[Start]

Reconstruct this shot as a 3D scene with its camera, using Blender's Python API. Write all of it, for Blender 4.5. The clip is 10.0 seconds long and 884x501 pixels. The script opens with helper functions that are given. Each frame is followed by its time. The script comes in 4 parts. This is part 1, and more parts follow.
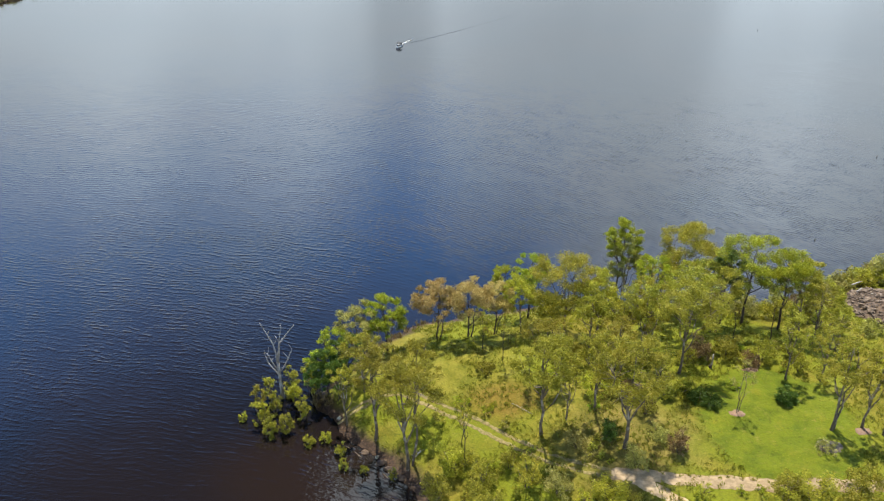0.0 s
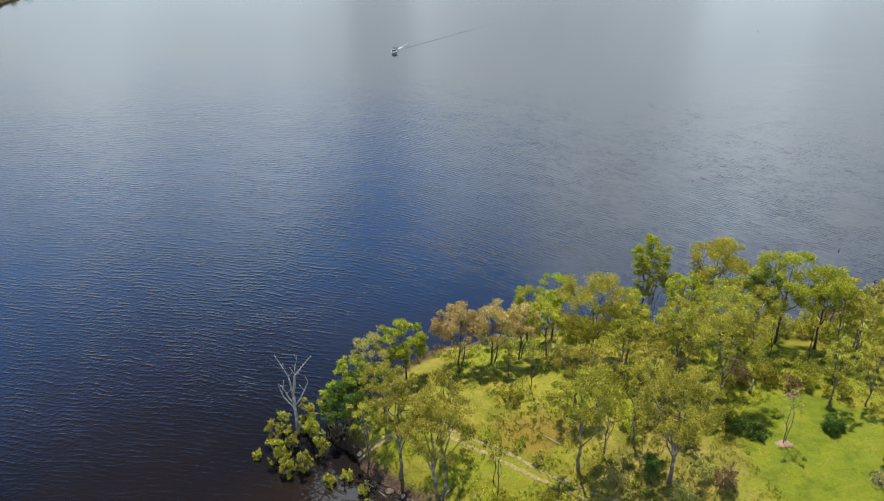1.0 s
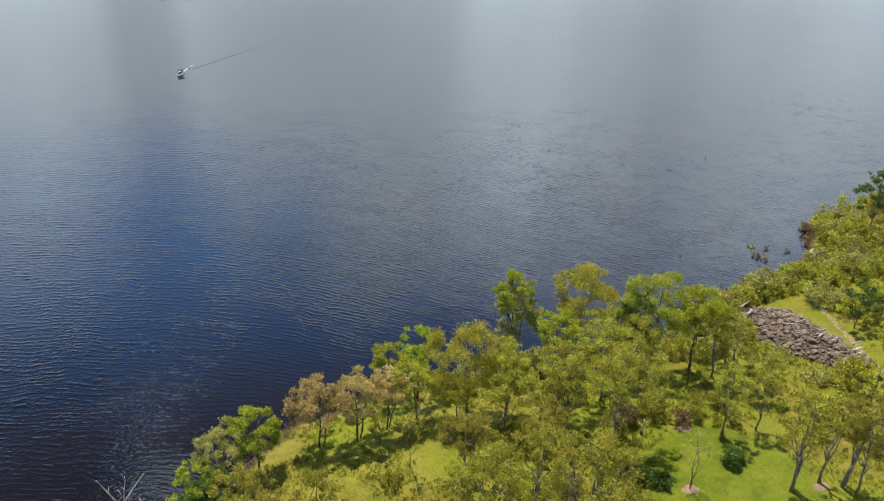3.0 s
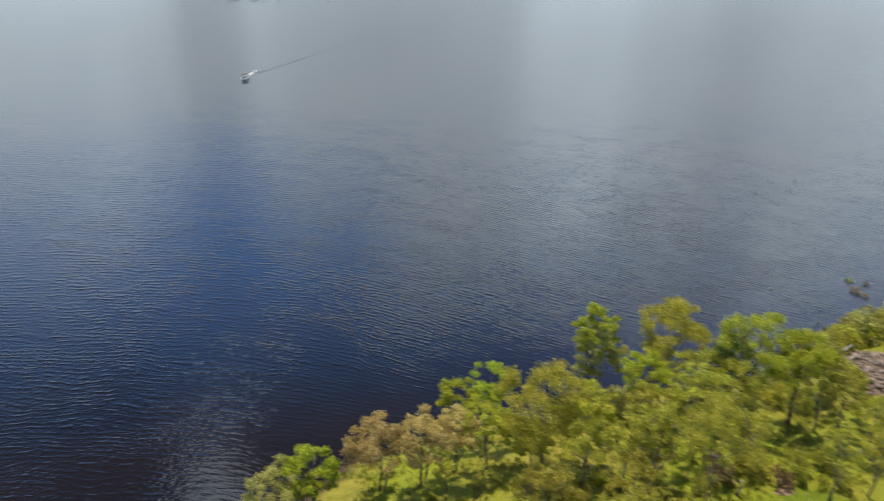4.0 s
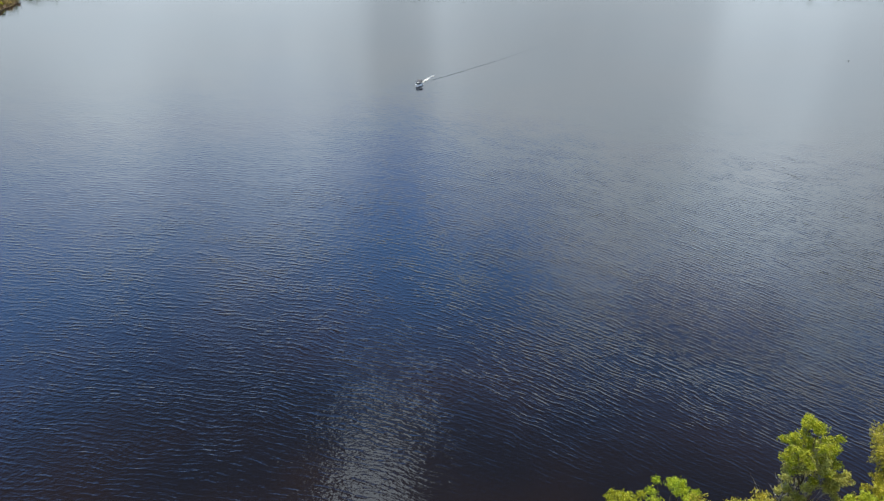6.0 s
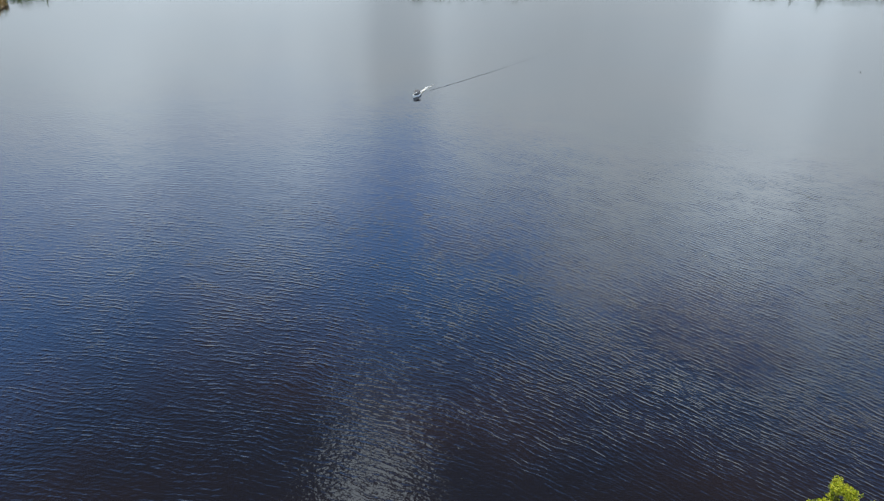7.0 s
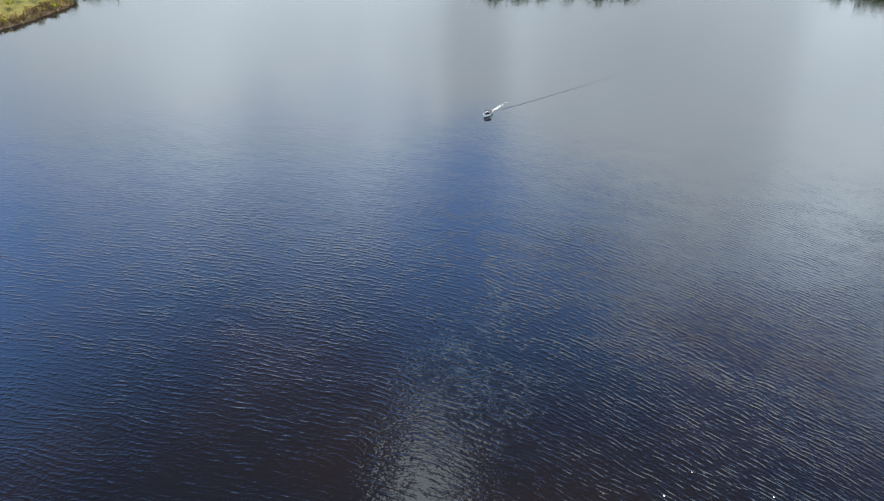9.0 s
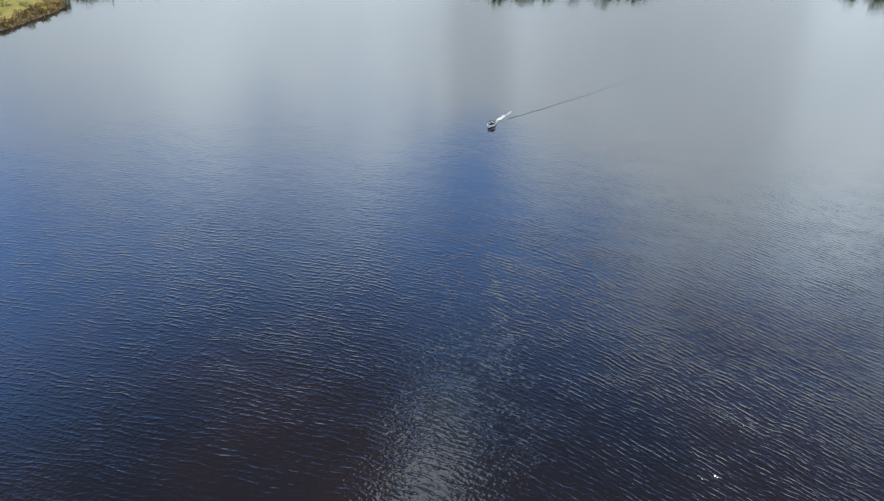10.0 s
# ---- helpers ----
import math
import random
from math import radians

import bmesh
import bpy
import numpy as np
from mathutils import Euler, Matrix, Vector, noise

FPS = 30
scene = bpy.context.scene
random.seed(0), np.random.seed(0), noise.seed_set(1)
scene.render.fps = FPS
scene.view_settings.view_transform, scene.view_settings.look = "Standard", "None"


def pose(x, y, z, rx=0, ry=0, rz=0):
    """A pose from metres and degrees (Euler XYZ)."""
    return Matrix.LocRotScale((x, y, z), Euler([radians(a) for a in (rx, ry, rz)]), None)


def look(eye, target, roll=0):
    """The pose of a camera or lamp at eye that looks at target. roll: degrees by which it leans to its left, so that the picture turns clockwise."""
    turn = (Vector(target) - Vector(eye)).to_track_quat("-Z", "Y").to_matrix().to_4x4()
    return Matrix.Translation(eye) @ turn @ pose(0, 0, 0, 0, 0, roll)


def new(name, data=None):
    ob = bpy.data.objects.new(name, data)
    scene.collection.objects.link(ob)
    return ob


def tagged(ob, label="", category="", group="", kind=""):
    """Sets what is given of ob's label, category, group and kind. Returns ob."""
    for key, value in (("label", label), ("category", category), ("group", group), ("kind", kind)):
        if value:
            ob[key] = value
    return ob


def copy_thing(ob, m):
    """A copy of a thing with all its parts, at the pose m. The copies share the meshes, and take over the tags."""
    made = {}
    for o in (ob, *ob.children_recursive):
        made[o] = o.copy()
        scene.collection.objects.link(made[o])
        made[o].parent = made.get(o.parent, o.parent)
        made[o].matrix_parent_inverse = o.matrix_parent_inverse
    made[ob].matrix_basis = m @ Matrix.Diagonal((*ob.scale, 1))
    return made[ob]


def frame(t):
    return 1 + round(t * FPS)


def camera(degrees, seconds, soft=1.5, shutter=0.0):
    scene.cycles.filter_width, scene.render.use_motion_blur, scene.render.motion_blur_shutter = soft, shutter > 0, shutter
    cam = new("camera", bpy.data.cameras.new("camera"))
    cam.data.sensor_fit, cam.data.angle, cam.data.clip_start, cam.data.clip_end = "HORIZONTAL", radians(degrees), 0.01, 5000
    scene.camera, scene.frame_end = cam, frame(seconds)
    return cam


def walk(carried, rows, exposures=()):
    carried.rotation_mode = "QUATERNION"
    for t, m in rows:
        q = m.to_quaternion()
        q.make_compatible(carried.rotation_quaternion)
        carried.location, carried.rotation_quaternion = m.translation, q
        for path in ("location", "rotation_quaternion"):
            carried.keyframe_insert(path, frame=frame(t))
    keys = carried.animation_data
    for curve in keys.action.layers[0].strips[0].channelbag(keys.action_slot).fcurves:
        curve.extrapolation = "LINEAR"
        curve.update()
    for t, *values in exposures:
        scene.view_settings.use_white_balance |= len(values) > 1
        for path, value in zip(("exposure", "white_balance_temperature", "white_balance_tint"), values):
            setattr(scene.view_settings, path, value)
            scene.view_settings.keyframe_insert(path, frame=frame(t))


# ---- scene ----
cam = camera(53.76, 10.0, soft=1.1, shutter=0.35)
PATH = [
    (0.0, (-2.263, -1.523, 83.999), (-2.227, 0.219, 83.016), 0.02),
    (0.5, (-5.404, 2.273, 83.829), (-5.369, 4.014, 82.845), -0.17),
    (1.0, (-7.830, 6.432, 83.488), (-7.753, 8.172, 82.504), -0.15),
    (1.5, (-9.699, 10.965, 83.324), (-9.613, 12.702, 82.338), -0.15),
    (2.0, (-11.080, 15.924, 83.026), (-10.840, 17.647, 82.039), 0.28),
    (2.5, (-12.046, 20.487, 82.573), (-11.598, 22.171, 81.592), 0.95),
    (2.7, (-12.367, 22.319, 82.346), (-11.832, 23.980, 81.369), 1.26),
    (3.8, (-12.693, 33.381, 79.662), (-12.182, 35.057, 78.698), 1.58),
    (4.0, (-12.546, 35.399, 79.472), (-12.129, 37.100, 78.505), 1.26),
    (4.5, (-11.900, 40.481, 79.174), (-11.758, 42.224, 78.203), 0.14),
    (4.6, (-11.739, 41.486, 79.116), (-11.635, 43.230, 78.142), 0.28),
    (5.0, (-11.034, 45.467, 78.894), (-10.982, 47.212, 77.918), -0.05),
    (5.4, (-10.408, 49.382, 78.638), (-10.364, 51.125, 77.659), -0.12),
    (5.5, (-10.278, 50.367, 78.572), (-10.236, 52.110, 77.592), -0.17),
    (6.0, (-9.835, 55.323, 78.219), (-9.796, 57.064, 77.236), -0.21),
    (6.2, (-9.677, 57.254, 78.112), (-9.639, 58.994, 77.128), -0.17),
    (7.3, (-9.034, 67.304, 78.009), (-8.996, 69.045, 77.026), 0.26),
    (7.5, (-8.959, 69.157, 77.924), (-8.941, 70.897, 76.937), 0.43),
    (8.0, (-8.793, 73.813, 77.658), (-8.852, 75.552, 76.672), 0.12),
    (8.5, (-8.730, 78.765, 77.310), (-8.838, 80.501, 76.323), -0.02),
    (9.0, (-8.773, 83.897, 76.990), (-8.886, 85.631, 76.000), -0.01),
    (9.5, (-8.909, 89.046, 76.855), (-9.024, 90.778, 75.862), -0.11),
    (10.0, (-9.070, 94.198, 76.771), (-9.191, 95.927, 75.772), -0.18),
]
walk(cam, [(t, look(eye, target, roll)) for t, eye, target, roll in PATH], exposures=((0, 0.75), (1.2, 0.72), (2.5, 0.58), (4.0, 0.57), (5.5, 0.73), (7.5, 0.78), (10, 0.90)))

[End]
[Start]

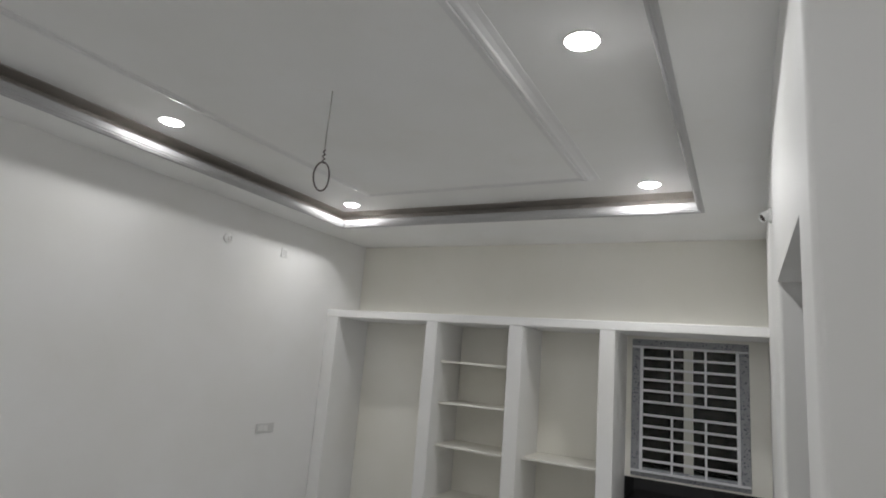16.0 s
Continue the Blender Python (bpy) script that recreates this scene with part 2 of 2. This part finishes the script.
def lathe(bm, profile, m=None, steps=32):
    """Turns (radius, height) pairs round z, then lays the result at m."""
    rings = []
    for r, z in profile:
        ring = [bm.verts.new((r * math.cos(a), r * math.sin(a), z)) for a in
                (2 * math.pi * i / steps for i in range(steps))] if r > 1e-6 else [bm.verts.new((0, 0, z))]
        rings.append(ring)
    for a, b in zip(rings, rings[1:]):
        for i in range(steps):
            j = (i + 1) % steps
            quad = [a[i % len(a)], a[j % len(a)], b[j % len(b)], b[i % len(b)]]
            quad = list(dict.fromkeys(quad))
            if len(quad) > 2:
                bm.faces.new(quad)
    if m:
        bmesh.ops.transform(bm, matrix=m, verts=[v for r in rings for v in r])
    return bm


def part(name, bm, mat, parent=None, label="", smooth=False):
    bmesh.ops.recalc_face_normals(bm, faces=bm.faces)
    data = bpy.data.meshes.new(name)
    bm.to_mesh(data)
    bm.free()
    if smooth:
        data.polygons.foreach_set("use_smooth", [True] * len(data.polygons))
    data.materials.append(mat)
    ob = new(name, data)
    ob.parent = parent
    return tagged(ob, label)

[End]

▶ Stated goal:
Find the word "round" and list each line it appears in.

▶ The output:
    return 1 + round(t * FPS)
    """Turns (radius, height) pairs round z, then lays the result at m."""